Die Ausstellung wird von einem umfangreichen Rahmenprogramm begleitet. Am Sonntag, 15. April, findet um 15 Uhr der Vortrag „Geflüchtet, vertrieben, angekommen“von Tobias Auinger statt, der sich mit den Neubürgern von Burgau in der Nachkriegszeit befasst. Am Sonntag, 22. April, finden ab 14 Uhr Vorführungen statt. Roland Fischer wird einen Einblick in die Handschuhfertigung geben. Der 81-jährige Zeitzeuge ist nicht nur gelernter Handschuhmacher, sondern auch Gründungsmitglied der Handschuhmacherkapelle. Abgemessen wird nicht in Zentimetern, sondern in Zoll, und nicht mit dem Zollstock, sondern mit dem „Zollstob“. Burgau hatte sogar einen besonderen Poststempel: „Burgau, Stadt der Qualitätshandschuhe“, erzählt Roland Fischer. Jürgen Schmidt ist Klarinettenbauer in vierter Generation. Er wird Fertigungsabschnitte im Klarinettenbau zeigen. „Zwischen Hoffen und Bangen“lautet der Titel des Vortrags von Andreas Rau am Sonntag, 29. April, um 15 Uhr, in dem es um Burgau und seine Umgebung am Ende des Krieges geht. Am Sonntag, 6. Mai, um 14 Uhr folgt ein Vortrag in Verbindung mit einer kleinen Ausstellung über das Klöppeln. Was viele Burgauer nicht wissen: „Viele der Vertriebenen brachten mit ihren Habseligkeiten auch Klöppelkissen und Klöppelbrief, die Vorlagen für das Klöppelmuster, mit“, sagt Klöpplerin Uschi Häuser. Geklöppelt wurde in der Stadt zuvor in der Regel nicht.
Wie hätte sich Burgau entwickelt, wenn die Vertriebenen nicht gekommen wären? Außer der Bandweberei Leuze gab es so gut wie keine Industrie. Innerhalb von nur wenigen Jahren entstanden mit den Neubürgern Betriebe und damit auch Arbeitsplätze. Firmen wie B. Zenker und Afira sind vielen Burgauern heute noch ein Begriff. Und der Klarinettenbau ist ein fester Bestandteil in der Markgrafenstadt.

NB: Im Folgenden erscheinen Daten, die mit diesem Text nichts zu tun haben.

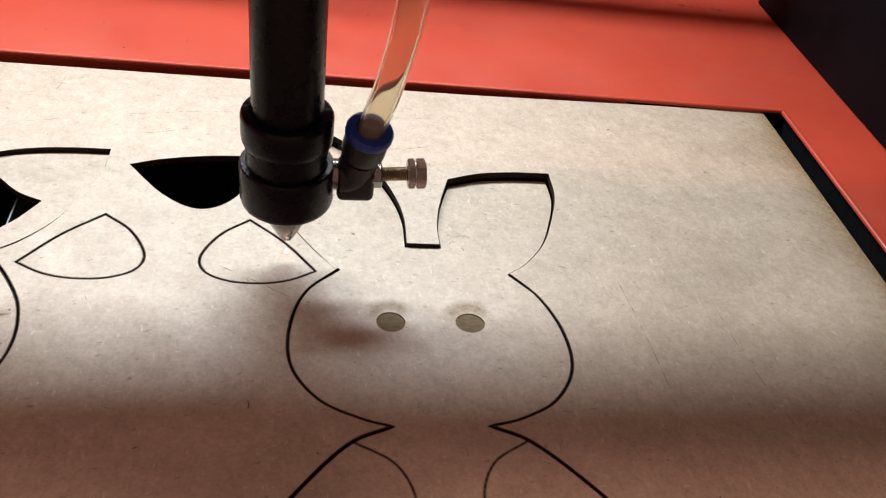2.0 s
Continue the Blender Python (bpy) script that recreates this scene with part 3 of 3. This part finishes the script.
# ---- laser head ----
HEAD = Matrix.Translation((HEAD_X * MM, HEAD_Y * MM, 0)) @ Matrix.Rotation(radians(-1.5), 4, "Y")
head = thing("laser_head", "black laser cutting head with copper nozzle over the board", "laser head")
head.matrix_world = HEAD


def mm(profile):
    return [(r * MM, z * MM) for r, z in profile]


part("lens_tube", lathe(mm([(11.8, 62), (11.8, 190)])), BLACK, head, "matt black lens tube", True)
part("upper_ring", lathe(mm([(11.9, 62.6), (14.2, 62.7), (14.9, 62.4), (15.3, 61.7), (15.4, 60.8), (15.4, 54.0), (15.2, 52.4), (14.6, 51.2), (14.1, 50.6), (12.0, 50.4)]), caps=False), BLACK, head, "black locking ring", True)
part("neck", lathe(mm([(14.1, 41), (14.1, 50.8)])), BLACK, head, "", True)
part("lower_ring", lathe(mm([(6.0, 25.2), (13.4, 25.2), (14.9, 25.7), (15.9, 26.8), (16.3, 28.4), (16.3, 41.2), (16.1, 42.1), (15.6, 42.6), (13.8, 42.7)])), BLACK, head, "black nozzle holder with rounded base", True)
nozzle = part("nozzle", lathe(mm([(1.4, 7.8), (1.9, 7.8), (2.4, 8.2), (9.0, 21.4), (9.4, 22.6), (9.4, 25.4), (1.4, 25.4), (1.4, 7.8)]), caps=False), COPPER, head, "conical copper nozzle", True)
part("spark", lathe(mm([(0.1, 0.1), (0.6, 0.25), (0.7, 0.6), (0.35, 1.2), (0.1, 2.2)]), 16), SPARK, head, "bright spark where the laser burns")


def clamp():
    """Block that grips the tube, with its lower corners cut off."""
    bm = bmesh.new()
    pts = [(-16.5, 131), (-13.5, 124), (-10, 122), (8, 122), (12, 124.5), (15.5, 131), (15.5, 196), (-16.5, 196)]
    front = [bm.verts.new((x * MM, -15 * MM, z * MM)) for x, z in pts]
    back = [bm.verts.new((x * MM, 19.5 * MM, z * MM)) for x, z in pts]
    bm.faces.new(front)
    bm.faces.new(back[::-1])
    for k in range(len(pts)):
        j = (k + 1) % len(pts)
        bm.faces.new((front[k], back[k], back[j], front[j]))
    bmesh.ops.recalc_face_normals(bm, faces=bm.faces)
    bmesh.ops.bevel(bm, geom=bm.edges[:], offset=0.0006, segments=2, affect="EDGES")
    return bm


part("clamp_block", clamp(), PLATE, head, "black clamp block with chamfered corners")
# Unseen block added above the clamp to darken the board near the head.
part("shade_block", box(-0.034, 0.034, -0.024, 0.0195, 0.1965, 0.238, 0.002), PLATE, head, "unseen black block on the clamp, added to cast shade")
part("mounting_plate", box(-0.050, 0.047, 0.020, 0.026, 0.1182, 0.268, 0.0008), PLATE, head, "flat black carriage plate")
for x, h, turn in ((-36.7, 0.1292, 25), (33.8, 0.1285, 5)):
    wheel = part("roller", lathe(mm([(8.4, 0), (8.6, 0.4), (8.6, 3.0), (8.2, 3.4)]), 48, along((x * MM, 0.0198, h), (0, -1, 0))), DISC, head, "turned steel roller disc", True)
    part("bolt", lathe(mm([(2.3, 3.4), (2.3, 4.6), (1.9, 5.0)]), 20, along((x * MM, 0.0198, h), (0, -1, 0))), STEEL, wheel, "", True)
    for k in range(4):
        a = radians(turn + 90 * k)
        o = (x * MM + 0.0058 * math.cos(a), 0.0198, h + 0.0058 * math.sin(a))
        # Thin black disc; the dark inside the hole is put in as colour.
        part("hole", lathe(mm([(1.8, 3.3), (1.8, 3.55)]), 20, along(o, (0, -1, 0))), BED, wheel)
part("screw", lathe(mm([(3.2, 0), (3.2, 2.2), (2.7, 2.6)]), 24, along((-0.020, 0.0198, 0.134), (0, -1, 0))), STEEL, head, "small steel screw", True)
for x, z, y in ((-0.8, 143, -26), (0.6, 127.5, -23.5)):
    ridge = [(4.9, 0), (5.6, 0.5), (5.8, 1.2), (5.8, 6.0), (5.4, 7.0), (4.7, 7.4)]
    knob = part("knob", lathe(mm(ridge), 40, along((x * MM, y * MM, z * MM), (0.14, -1, -0.30))), BRONZE, head, "bronzed round thumb screw", True)
    part("shaft", lathe(mm([(2.4, -14), (2.4, 0.5)]), 20, along((x * MM, y * MM, z * MM), (0.14, -1, -0.30))), BRASS, knob, "brass shaft", True)


# air fitting
def tube_along(points, r, seg=28, inner=None, steps=8):
    """A round tube swept along a smooth line of points in millimetres."""
    line = spline(points, steps=steps)
    bm = bmesh.new()

    def shell(radius):
        rings = []
        for i, p in enumerate(line):
            d = (line[min(i + 1, len(line) - 1)] - line[max(i - 1, 0)]).normalized()
            u = d.cross(Vector((0, 1, 0))).normalized()
            v = d.cross(u)
            rings.append([bm.verts.new((p + (u * math.cos(a) + v * math.sin(a)) * radius) * MM) for a in (2 * math.pi * k / seg for k in range(seg))])
        for a, b in zip(rings, rings[1:]):
            for k in range(seg):
                bm.faces.new((a[k], a[(k + 1) % seg], b[(k + 1) % seg], b[k]))
        return rings

    outer = shell(r)
    if inner:
        ins = shell(inner)
        for o, i in ((outer[0], ins[0]), (outer[-1], ins[-1])):
            for k in range(seg):
                bm.faces.new((o[k], o[(k + 1) % seg], i[(k + 1) % seg], i[k]))
    else:
        bm.faces.new(outer[0][::-1])
        bm.faces.new(outer[-1])
    bmesh.ops.recalc_face_normals(bm, faces=bm.faces)
    return bm


fitting = tagged(new("air_fitting"), "black push-in elbow air fitting with blue collar on the laser head", "air fitting")
fitting.matrix_world = HEAD
lean = Vector((0.16, -0.25, 1.0)).normalized()
part("elbow", tube_along([(18.2, 0, 37.5), (20.6, 0, 37.5), (23.0, 0, 38.6), (23.9, -0.5, 41.5), (24.8, -1.6, 46.5)], 6.6), RUBBER, fitting, "black plastic elbow", True)
part("elbow_foot", box(0.0172, 0.0302, -0.0058, 0.0058, 0.0294, 0.0425, 0.0022, 3), RUBBER, fitting, "black plastic elbow base", True)
part("sleeve", lathe(mm([(6.6, -9), (7.3, -6.5), (7.6, -5), (7.6, 1.0), (7.2, 1.5)]), 40, along((0.0264, -0.0028, 0.0545), lean)), RUBBER, fitting, "black sleeve", True)
part("collar", lathe(mm([(7.3, 1.4), (8.0, 1.9), (8.2, 2.8), (8.2, 4.6), (7.7, 5.4), (5.0, 5.6), (4.8, 5.0), (4.8, 1.4), (7.3, 1.4)]), 44, along((0.0264, -0.0028, 0.0545), lean), caps=False), BLUE, fitting, "blue release collar", True)
part("port", lathe(mm([(5.0, 0), (5.6, 0.5), (5.6, 2.4), (5.0, 3.2)]), 32, along((0.0150, 0, 0.0375), (1, 0, 0))), STEEL, fitting, "nickel threaded port", True)
part("hex_nut", lathe(mm([(4.6, 0), (5.0, 0.4), (5.0, 3.6), (4.6, 4.0)]), 6, along((0.0288, -0.0005, 0.0385), (1, 0, 0.06))), STEEL, fitting, "bright hexagonal nut")
part("spindle", lathe(mm([(2.6 if k % 2 else 2.35, 0.5 + 0.35 * k) for k in range(28)]), 24, along((0.0322, -0.0005, 0.0385), (1, 0, 0.06))), BRASS, fitting, "threaded brass spindle")


def knurled():
    m = along((0.0322, -0.0005, 0.0385), (1, 0, 0.06))
    bm = bmesh.new()
    rings = []
    n = 56
    for z, r, d in ((9.6, 3.0, 0), (9.6, 4.6, 0), (10.2, 5.0, 0.35), (12.0, 5.0, 0.35), (12.3, 4.5, 0), (12.7, 4.5, 0), (13.0, 5.0, 0.35), (15.6, 5.0, 0.35), (16.2, 4.5, 0), (16.2, 2.5, 0)):
        rings.append([bm.verts.new(m @ (Vector(((r + (d if k % 2 else -d)) * math.cos(2 * math.pi * k / n), (r + (d if k % 2 else -d)) * math.sin(2 * math.pi * k / n), z)) * MM)) for k in range(n)])
    for a, b in zip(rings, rings[1:]):
        for k in range(n):
            bm.faces.new((a[k], a[(k + 1) % n], b[(k + 1) % n], b[k]))
    bm.faces.new(rings[-1])
    bm.faces.new(rings[0][::-1])
    bmesh.ops.recalc_face_normals(bm, faces=bm.faces)
    return bm


part("thumb_wheel", knurled(), NICKEL, fitting, "knurled nickel thumb wheel")

hose = tagged(new("air_hose"), "clear yellowish plastic air hose plugged into the fitting", "hose")
hose.matrix_world = HEAD
part("tube", tube_along([(26.4, -2.6, 53), (28.2, -5.4, 64), (30.9, -10.4, 79), (33.6, -19.5, 105), (34.2, -27, 131), (33.6, -32, 160), (32.5, -36, 200)], 4.7, 32, 3.5), HOSE, hose, "", True)

# ---- gantry ----
# Out of view; added to cast the soft dark smear on the deck.
loom = thing("shadow_cable", "unseen dark cable shape casting a soft smear on the deck", "cable")
part("cable", tube_along([(-275, 250, 190), (-222, 238, 135), (-168, 230, 108), (-112, 232, 128), (-62, 246, 190)], 9, 16), RUBBER, loom, "", True)
beam = thing("gantry_beam", "black gantry beam carrying the laser head across the bed", "beam")
part("profile", box(-0.52, 0.2600, (HEAD_Y + 26.5) * MM, (HEAD_Y + 125) * MM, 0.166, 0.27, 0.002), PLATE, beam)
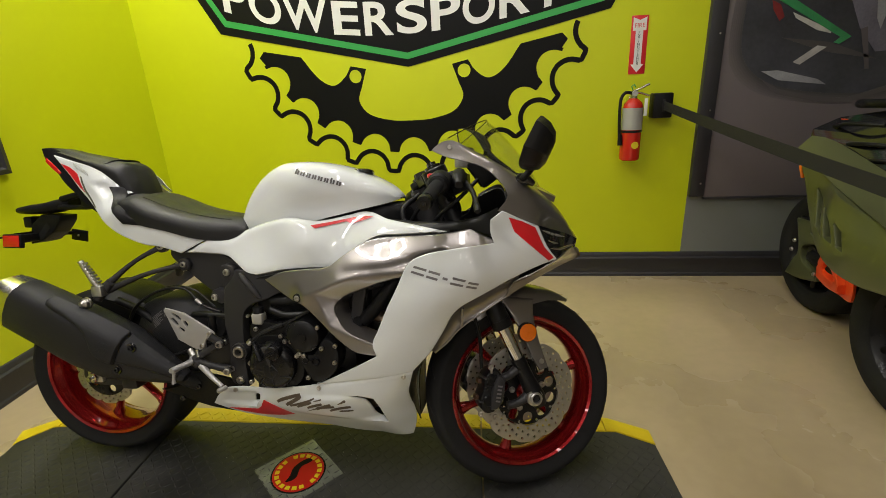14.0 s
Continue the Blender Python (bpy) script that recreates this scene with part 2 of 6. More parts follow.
def curve(pts, closed=True, step=0.012, dim=0):
    """A smooth line through the points; a point with a 1 at its end is a corner. Works in two and three dimensions."""
    dim = dim or min(len(p) for p in pts)
    flags = [len(p) > dim and p[-1] == 1 for p in pts]
    P = [np.array(p[:dim], float) for p in pts]
    n, out = len(P), []
    for i in range(n if closed else n - 1):
        a, b = P[i], P[(i + 1) % n]
        ca, cb = flags[i] or (not closed and i == 0), flags[(i + 1) % n] or (not closed and i == n - 2)
        p, q = P[i - 1], P[(i + 2) % n]
        L = max(np.linalg.norm(b - a), 1e-6)
        ta = (b - a) if ca else (b - p) * L / (L + np.linalg.norm(a - p))
        tb = (b - a) if cb else (q - a) * L / (L + np.linalg.norm(q - b))
        k = max(1, int(round(L / step)))
        for j in range(k):
            u = j / k
            out.append((2 * u**3 - 3 * u**2 + 1) * a + (u**3 - 2 * u**2 + u) * ta + (3 * u**2 - 2 * u**3) * b + (u**3 - u**2) * tb)
    if not closed:
        out.append(P[-1])
    return np.array(out)


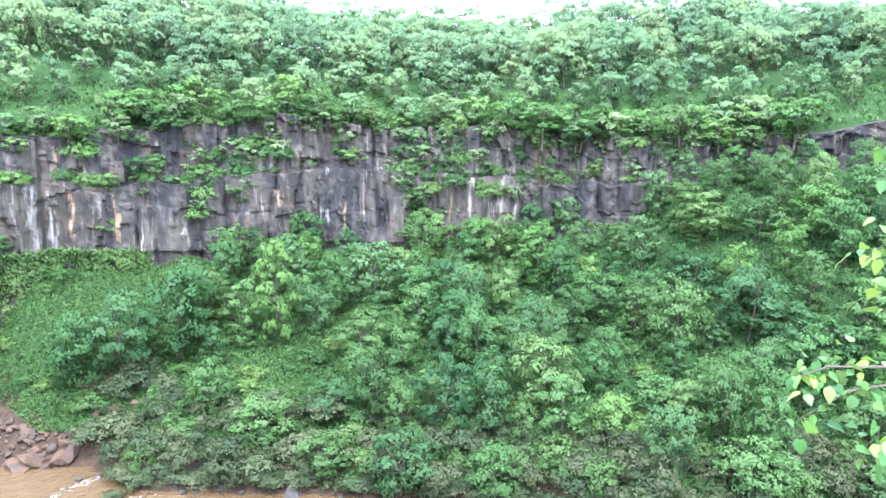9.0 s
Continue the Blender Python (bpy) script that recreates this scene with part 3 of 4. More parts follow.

Sie organisiere Ausstellungen mit gewissem Herzblut, bemerkt Martina Wenni-Auinger. Dabei fällt auch das Wort „Toleranz“. „Es war nicht einfach für die, die mit fast nichts angekommen sind, und nicht wussten, wo sie hinkommen.“Aber auch nicht für die Burgauer, als ihnen gesagt wurde, plötzlich für fünf, sechs Fremde nicht nur die Räume, sondern auch eine Reihe an Alltagsgegenständen bereitzustellen. Die Ausstellung kann bis zum 13. Mai, jeweils sonntags von 14 bis 17 Uhr, besichtigt werden.